# Disputed Author Project (dap)

In [None]:
import pandas as pd
import numpy as np

In [None]:
# Sample corpus for testing
d1 = {
    'meta_author': 'Plato',
    'meta_title': 'Symposium',
    'meta_text': 'This is the text of the Symposium.  It is just an example for testing.'
}

d2 = {
    'meta_author': 'Aristotle',
    'meta_title': 'Nico.
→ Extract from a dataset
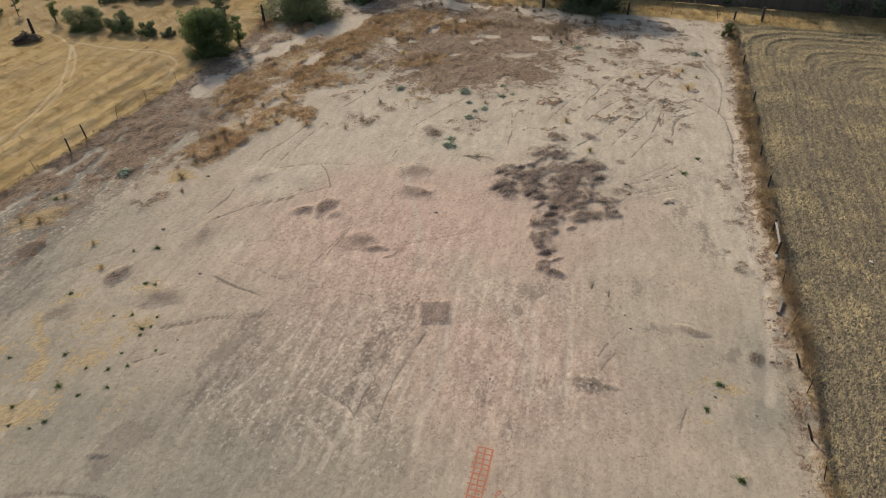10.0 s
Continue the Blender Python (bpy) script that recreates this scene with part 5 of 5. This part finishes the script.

Ethics',
    'meta_text': 'This is a second text, by a different author.  It is still just for testing.'
}

d3 = {
    'meta_author': 'Xenophon',
    'meta_title': 'Apology',
    'meta_text': 'This is a third text.  It is also just used for testing.  Do not get excited.'
}

dataset = pd.DataFrame(data=[d1, d2, d3], columns=['meta_author', 'meta_title', 'meta_text'])

In [None]:
# Convert the text into tf_idf values
from sklearn.feature_extraction.text import TfidfVectorizer

vec = TfidfVectorizer()

tf_idf_vec = vec.fit_transform(dataset['meta_text'])

In [None]:
# Convert the tf_idf matrix into a data frame with labels
tf_idf_df = pd.DataFrame(columns=vec.get_feature_names(), data=tf_idf_vec.toarray())

In [None]:
# Combine the original data set with the tf_idf dataframe
cluster_df = dataset.join(tf_idf_df, lsuffix='_meta')

In [None]:
cluster_df = cluster_df.set_index('meta_title')

In [None]:
# These are our final data sets.  y is author, X contains the text data
y_set = cluster_df['meta_author']
X_set = cluster_df.drop('meta_author', 1)

In [None]:
# Cluster the model using a Gaussian Mixture Method
from sklearn.mixture import GMM

cluster = GMM()

cluster.fit(X_set.drop('meta_text', 1))

In [None]:
# Naive way to graph a cluster is just reduce the dimensions to 2 with PCA
from sklearn.decomposition import PCA

pca = PCA(n_components=2)
pca_plotdata = pca.fit_transform(X_set.drop('meta_text', 1))

In [None]:
# Graph the results on a 2D plane
import matplotlib.pyplot as plt
from matplotlib.colors import LogNorm

%matplotlib inline

plt.ylabel('PCA #1')
plt.xlabel('PCA #0')
plt.ylim(ymin=-1, ymax=1)
plt.title('Clusters of Texts')
plt.scatter(pca_plotdata[:,0], pca_plotdata[:,1])


plt.show()